Novo livro celebra história de Olinda
O livro Olinda nos seus diversos momentos, do arquiteto e pesquisador José Luiz Mota Menezes (in memoriam), será lançado nesta sexta-feira (5), às 16h, no Instituto Histórico de Olinda (Av. Liberdade, 214, Carmo). O evento é aberto ao público e terá intérprete de Libras.
A obra retrata a arquitetura, a história e a arte de Olinda, destacando o conjunto arquitetônico tombado pelo Iphan e reconhecido pela Unesco como Patrimônio da Humanidade. Serão impressos mil exemplares, com 250 distribuídos gratuitamente em escolas e instituições para pessoas com deficiência visual. O livro também terá versão digital acessível e será vendido a R$ 40.

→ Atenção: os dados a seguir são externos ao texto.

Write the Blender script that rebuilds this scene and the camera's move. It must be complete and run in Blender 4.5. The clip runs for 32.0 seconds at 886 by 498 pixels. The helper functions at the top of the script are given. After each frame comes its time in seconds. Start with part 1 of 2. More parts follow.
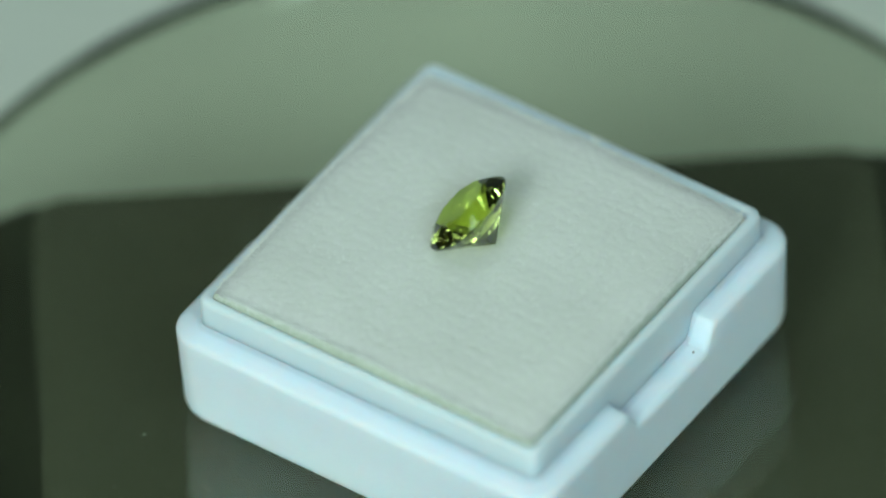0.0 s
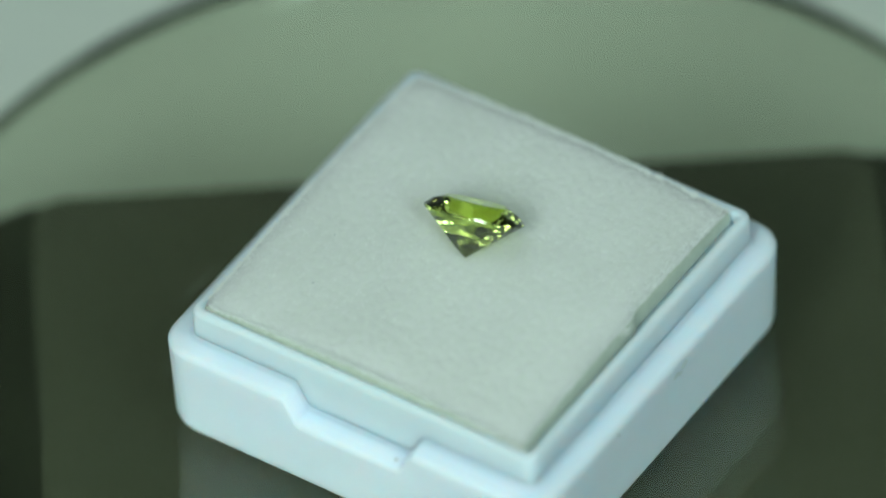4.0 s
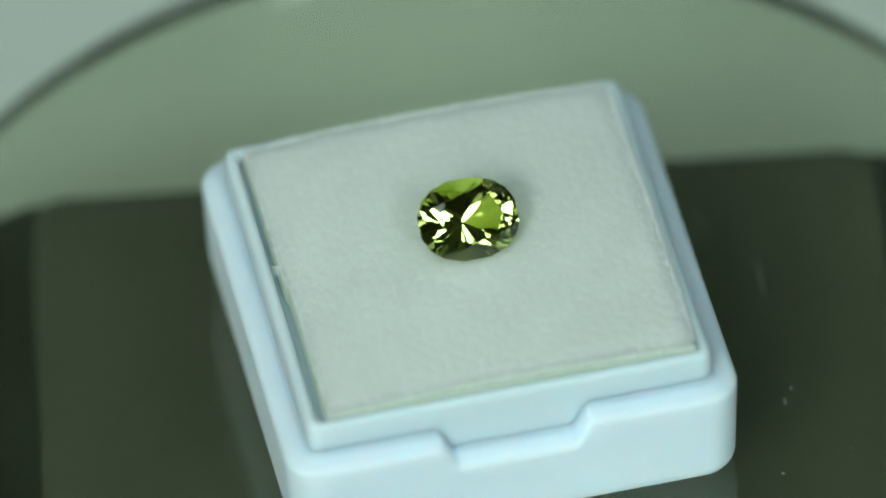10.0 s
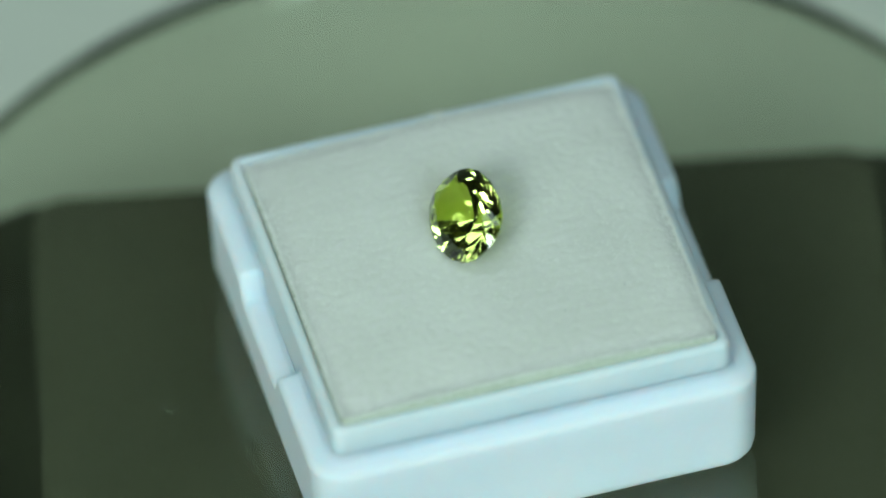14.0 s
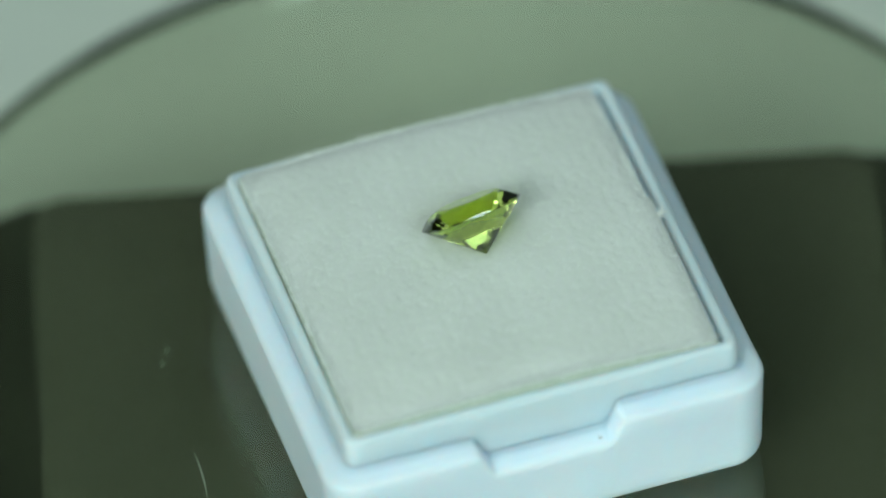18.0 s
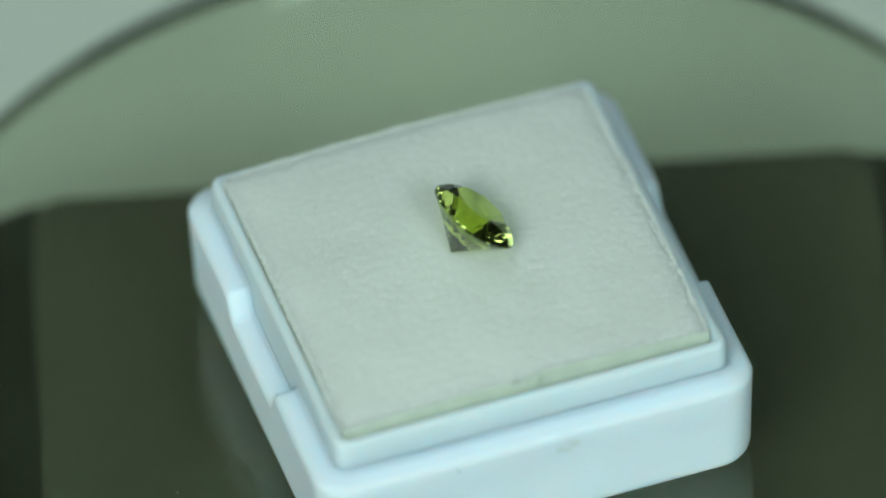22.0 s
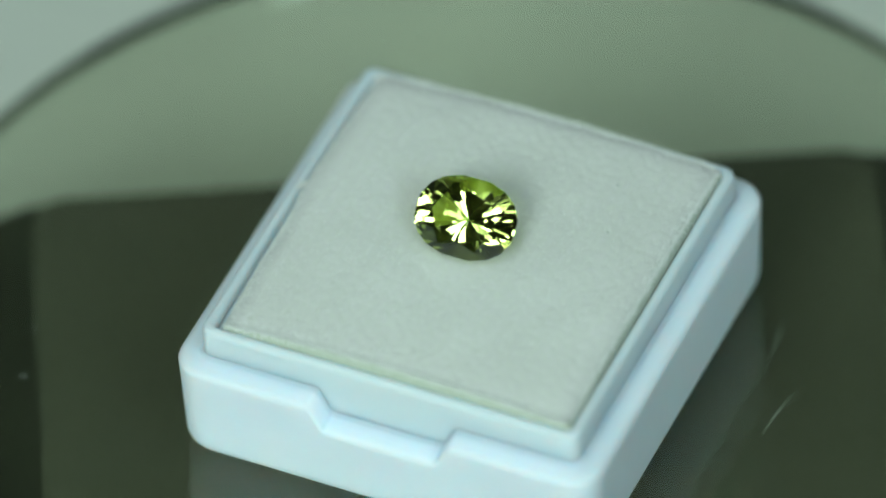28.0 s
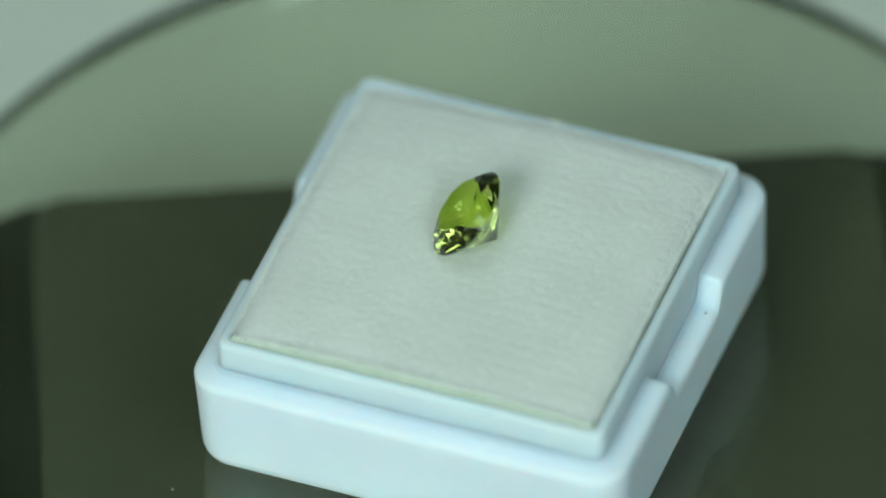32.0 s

Recife recebe 500 computadores
O Recife recebeu 500 computadores recondicionados, entregues nesta segunda-feira (1º) pelo prefeito João Campos e pelo ministro das Comunicações, Frederico de Siqueira Filho, em cerimônia no Compaz Governador Eduardo Campos.
Os equipamentos serão destinados a escolas, laboratórios de informática e centros comunitários, fortalecendo a capacitação de jovens, trabalhadores e idosos em letramento digital.
A ação integra o programa Computadores para Inclusão, que também oferece cursos de informática básica e manutenção de computadores, promovendo qualificação profissional e inclusão tecnológica.